[Rows from a dataset of clips and code]
===

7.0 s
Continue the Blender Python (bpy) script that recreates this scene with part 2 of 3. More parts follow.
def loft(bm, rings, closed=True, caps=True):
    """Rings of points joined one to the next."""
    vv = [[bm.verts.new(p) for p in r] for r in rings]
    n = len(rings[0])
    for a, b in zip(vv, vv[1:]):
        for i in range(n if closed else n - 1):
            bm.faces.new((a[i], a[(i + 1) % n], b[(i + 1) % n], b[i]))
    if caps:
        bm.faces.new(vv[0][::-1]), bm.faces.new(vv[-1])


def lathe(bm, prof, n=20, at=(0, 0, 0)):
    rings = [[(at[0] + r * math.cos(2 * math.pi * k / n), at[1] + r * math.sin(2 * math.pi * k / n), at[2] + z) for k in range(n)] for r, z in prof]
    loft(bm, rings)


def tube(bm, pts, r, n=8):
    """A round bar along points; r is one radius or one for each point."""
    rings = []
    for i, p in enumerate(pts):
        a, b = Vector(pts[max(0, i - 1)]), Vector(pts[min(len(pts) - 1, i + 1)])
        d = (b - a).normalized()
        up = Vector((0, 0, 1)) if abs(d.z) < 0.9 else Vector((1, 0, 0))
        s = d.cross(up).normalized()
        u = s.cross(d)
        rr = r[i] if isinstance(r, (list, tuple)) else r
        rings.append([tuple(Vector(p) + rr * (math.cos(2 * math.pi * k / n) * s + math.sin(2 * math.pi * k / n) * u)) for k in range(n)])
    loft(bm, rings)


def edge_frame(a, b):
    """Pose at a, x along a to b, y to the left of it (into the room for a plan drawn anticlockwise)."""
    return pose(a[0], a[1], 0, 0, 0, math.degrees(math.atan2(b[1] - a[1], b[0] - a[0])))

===

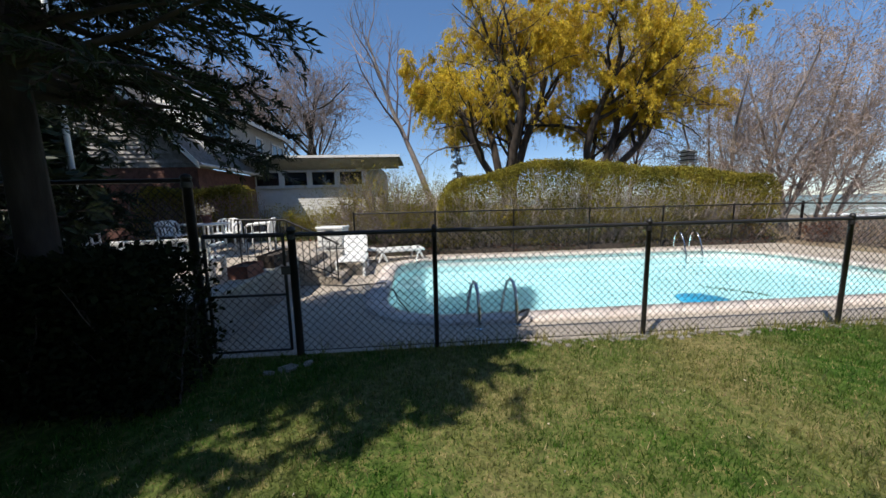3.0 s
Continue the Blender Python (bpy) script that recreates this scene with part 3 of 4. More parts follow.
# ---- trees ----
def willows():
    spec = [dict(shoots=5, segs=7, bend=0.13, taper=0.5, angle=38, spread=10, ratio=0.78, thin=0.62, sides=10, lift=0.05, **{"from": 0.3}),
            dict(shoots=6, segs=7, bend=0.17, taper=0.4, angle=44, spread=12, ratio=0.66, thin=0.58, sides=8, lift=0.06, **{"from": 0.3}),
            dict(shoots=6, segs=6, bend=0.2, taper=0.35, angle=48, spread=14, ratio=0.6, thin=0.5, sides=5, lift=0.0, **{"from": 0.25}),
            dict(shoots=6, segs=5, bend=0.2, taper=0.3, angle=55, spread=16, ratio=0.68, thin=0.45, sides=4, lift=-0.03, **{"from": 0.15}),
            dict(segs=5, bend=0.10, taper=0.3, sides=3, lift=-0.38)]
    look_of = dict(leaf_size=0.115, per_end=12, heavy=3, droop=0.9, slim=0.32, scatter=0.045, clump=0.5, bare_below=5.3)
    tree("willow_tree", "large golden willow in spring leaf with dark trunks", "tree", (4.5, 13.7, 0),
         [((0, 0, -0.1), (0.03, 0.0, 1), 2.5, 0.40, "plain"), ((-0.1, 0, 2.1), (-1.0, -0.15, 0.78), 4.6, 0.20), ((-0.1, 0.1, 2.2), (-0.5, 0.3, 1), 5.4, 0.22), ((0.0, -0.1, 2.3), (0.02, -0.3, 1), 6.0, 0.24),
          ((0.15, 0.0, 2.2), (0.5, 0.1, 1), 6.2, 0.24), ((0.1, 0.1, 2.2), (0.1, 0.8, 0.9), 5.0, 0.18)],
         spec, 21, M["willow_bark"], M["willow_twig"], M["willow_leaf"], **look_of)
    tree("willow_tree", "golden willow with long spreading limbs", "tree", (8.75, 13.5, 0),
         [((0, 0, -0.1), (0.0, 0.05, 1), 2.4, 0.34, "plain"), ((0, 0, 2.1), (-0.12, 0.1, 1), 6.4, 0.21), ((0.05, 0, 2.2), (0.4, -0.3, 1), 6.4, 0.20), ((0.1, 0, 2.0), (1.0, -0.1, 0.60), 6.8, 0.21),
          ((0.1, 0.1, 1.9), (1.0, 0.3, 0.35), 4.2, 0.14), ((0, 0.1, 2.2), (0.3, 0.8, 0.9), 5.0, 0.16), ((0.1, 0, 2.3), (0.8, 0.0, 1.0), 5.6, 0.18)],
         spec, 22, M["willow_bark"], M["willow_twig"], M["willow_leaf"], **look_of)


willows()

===

GIVEN EXERCISE:
Where a line contains the string "this", extract that line.

TASK RESPONSE:
Continue the Blender Python (bpy) script that recreates this scene with part 2 of 3. More parts follow.
Continue the Blender Python (bpy) script that recreates this scene with part 3 of 4. More parts follow.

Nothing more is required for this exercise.